Books and Authors on Tape
On Tuesday evening, I -- along with hordes of other readers and booklovers -- attended the National Press Club’s 32nd Annual Book Fair and Authors’ Night in Washington. I ended up spending almost $200 on books (some for me, some for gifts) but, even better, I was able to speak with some of the authors and get a few of them on videotape.
I told former National Press Club president Frank Aukofer that I had already read his book, Never a Slow Day: Adventures of a 20th Century Newspaper Reporter, and that I enjoyed it enough that I would like to purchase a new copy with his autograph in it.
In the course of our conversation, I noted our shared history of growing up in Milwaukee. Aukofer is year younger than my father would be, and the two of them lived within about 10 blocks of each other as children, though they attended different schools and had very different careers.
Like me, Aukofer became a transplant from Milwaukee to Washington, where he eventually became bureau chief of The Milwaukee Journal (before it merged with the Milwaukee Sentinel to create a single morning daily and end one of the last afternoon dailies in the country). I mentioned that I live in Charlottesville, and he said his "little sister" lives there, too. It was not until that "V8 moment" that I put two and two together and realized that he meant Claire Aukofer, the theatre critic for the Daily Progress. (I should have figured it out a long time ago, having known that Claire Aukofer attended UWM [University of Wisconsin-Milwaukee], but I simply never made the connection.)

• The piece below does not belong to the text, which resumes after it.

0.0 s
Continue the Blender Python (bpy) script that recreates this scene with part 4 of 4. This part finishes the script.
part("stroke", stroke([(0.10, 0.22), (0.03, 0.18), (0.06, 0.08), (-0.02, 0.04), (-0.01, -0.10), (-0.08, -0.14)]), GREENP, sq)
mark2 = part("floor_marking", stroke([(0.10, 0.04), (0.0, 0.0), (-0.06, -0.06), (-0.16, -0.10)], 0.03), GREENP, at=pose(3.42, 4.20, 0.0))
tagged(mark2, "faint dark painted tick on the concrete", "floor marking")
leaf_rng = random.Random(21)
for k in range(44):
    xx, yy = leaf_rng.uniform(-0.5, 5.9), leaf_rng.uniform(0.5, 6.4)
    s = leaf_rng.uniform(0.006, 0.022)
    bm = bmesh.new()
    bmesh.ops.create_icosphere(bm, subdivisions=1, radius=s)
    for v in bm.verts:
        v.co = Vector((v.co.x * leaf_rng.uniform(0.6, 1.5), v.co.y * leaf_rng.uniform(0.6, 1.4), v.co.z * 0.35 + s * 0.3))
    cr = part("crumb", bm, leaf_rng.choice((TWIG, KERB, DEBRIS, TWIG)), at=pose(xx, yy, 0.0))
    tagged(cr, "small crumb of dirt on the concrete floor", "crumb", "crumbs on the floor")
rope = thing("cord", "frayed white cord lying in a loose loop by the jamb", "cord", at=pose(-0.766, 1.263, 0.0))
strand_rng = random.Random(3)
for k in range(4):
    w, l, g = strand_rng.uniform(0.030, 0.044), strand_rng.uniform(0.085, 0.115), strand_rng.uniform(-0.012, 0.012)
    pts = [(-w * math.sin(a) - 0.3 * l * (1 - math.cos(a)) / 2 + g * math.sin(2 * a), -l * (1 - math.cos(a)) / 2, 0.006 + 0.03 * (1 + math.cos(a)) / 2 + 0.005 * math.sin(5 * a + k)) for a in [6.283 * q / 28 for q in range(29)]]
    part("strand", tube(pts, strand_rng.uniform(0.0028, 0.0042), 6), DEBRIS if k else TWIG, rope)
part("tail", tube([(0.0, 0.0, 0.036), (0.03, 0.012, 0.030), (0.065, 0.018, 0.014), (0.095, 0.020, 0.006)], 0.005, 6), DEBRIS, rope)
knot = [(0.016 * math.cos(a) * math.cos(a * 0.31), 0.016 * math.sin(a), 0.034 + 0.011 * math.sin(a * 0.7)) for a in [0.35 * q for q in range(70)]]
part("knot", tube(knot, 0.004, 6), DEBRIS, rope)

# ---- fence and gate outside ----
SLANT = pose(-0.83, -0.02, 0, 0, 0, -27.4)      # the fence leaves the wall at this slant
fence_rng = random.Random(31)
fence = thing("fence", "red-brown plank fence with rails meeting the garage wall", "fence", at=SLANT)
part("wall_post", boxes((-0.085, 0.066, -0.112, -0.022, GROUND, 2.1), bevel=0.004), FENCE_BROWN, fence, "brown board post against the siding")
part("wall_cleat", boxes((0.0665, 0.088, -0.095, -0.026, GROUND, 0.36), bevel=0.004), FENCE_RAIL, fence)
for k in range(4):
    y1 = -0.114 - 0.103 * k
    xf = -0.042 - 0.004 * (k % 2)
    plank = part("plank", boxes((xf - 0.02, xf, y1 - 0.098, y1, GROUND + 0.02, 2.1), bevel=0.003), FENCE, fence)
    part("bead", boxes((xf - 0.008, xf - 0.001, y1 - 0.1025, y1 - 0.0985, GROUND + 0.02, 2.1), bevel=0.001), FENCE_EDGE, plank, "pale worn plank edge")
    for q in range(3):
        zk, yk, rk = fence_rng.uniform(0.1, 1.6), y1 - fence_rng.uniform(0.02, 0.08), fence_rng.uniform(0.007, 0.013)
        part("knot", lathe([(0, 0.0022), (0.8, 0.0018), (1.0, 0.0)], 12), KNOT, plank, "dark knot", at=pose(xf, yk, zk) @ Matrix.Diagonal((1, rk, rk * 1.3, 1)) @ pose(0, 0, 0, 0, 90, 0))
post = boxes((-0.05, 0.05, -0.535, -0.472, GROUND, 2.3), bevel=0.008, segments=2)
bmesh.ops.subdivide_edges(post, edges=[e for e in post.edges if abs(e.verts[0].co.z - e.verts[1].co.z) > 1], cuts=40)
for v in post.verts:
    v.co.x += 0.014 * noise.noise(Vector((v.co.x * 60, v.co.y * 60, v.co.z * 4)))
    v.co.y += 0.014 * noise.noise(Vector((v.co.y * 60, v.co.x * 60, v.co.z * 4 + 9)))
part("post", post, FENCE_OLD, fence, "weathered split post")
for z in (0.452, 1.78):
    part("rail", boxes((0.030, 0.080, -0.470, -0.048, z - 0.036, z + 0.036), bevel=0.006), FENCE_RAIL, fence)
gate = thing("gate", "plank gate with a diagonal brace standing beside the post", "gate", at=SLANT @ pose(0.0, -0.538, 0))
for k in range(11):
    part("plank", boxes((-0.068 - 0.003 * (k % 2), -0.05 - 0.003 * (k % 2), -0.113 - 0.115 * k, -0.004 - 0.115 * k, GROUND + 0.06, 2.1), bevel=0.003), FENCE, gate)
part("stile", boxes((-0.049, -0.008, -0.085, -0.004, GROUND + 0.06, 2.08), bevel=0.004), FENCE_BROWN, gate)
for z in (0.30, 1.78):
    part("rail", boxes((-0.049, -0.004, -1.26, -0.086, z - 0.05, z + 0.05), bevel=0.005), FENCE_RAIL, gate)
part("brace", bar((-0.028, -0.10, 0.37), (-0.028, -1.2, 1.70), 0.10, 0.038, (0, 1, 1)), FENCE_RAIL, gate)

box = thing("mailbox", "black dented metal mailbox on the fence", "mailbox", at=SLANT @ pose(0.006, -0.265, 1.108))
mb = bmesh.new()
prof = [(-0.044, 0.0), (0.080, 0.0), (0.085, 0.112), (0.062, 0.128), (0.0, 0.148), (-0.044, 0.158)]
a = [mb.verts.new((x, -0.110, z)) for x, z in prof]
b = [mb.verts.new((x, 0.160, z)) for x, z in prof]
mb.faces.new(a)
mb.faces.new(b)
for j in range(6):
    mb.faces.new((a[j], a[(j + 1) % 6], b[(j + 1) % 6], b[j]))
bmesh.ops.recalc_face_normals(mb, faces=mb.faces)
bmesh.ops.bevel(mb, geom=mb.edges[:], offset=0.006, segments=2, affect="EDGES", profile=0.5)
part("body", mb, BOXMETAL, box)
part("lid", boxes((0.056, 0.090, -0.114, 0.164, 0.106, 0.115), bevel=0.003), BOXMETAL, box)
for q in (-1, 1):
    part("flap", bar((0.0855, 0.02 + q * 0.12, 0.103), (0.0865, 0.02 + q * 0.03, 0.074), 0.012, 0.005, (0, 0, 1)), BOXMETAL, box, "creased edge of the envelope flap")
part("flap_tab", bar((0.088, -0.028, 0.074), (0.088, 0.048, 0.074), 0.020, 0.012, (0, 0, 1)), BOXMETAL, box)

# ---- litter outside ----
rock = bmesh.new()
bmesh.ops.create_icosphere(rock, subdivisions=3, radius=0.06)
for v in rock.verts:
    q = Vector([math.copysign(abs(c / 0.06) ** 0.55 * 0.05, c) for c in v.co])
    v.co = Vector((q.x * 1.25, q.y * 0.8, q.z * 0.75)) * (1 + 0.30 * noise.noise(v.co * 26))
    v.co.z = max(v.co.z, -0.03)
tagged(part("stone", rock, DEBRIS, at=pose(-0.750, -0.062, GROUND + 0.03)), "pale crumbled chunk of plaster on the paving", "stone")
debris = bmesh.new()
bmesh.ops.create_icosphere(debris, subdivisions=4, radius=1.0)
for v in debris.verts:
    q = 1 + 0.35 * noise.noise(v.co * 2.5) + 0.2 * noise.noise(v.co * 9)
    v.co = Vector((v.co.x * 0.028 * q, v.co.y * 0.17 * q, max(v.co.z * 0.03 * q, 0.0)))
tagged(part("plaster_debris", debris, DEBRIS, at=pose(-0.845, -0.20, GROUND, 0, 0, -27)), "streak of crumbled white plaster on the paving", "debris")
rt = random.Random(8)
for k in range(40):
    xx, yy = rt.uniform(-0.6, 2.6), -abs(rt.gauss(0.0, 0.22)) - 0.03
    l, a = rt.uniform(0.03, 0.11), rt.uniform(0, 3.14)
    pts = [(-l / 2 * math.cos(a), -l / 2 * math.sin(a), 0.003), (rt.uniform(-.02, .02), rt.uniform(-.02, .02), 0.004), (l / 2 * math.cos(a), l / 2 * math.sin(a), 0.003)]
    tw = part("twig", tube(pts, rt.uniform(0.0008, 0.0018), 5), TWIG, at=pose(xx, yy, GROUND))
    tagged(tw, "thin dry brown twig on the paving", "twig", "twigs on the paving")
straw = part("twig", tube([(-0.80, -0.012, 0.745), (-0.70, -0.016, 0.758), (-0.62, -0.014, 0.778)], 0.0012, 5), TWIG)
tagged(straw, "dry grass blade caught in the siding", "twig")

In any case, here is what Frank Aukofer has to say about his memoir:
Speaking about shared histories, I surprised linguist Deborah Tannen when I told her I had read her first book. She thought I meant, That's Not What I Meant!
Tannen was at the National Press Club with her latest book, You Were Always Mom's Favorite!: Sisters in Conversation Throughout Their Lives
One of the most powerful people on Capitol Hill, U.S. Representative Henry Waxman is author (with Joshua Green) of The Waxman Report: How Congress Really Works
Writing about the third branch of government, legal correspondent Joan Biskupic took some time to chat about her new book, American Original: The Life and Constitution of Supreme Court Justice Antonin Scalia
Of course, I had to talk to somebody about a representative of the second branch, so I found two.
First, historian Harlow Giles Unger has written a book about our neighbor from Ash Lawn-Highland called The Last Founding Father: James Monroe and a Nation's Call to Greatness
At the other end of the timeline, veteran journalist Haynes Johnson has written a new book (with Dan Balz) about the election of Barack Obama. It's called The Battle for America 2008: The Story of an Extraordinary Election
Going back much further in history, James Reston, Jr., has written four books -- he calls them a "quartet," I'd call them a tetralogy -- about the clash between Islam and Christianity in the Middle Ages. His latest book, Defenders of the Faith: Charles V, Suleyman the Magnificent, and the Battle for Europe, 1520-1536
I asked Reston to describe the sequence of the four books.
After I turned off the camera -- and I am sorry I did that! -- we chatted briefly about what Reston thought about Frost/Nixon, the Peter Morgan play
When Richard Nixon resigned, he probably could have used advice about finding a new job. Perhaps he would have found it in a new book by Brad and Debra Shepp called How to Find a Job on LinkedIn, Facebook, Twitter, MySpace, and Other Social Networks
Finally, in what is probably the shortest clip I got over the course of the evening -- but no less entertaining for its terse nature -- pundit Ann Coulter offered a few words (including the words "George Soros") to persuade people to read her book, Guilty: Liberal "Victims" and Their Assault on America
See her comments for yourself:
There were many other authors at the National Press Club last night, and I wish I could have met and interviewed them all, but I feel satisfied in what I was able to obtain over the course of about 90 minutes of wandering through the shoulder-to-shoulder crowd.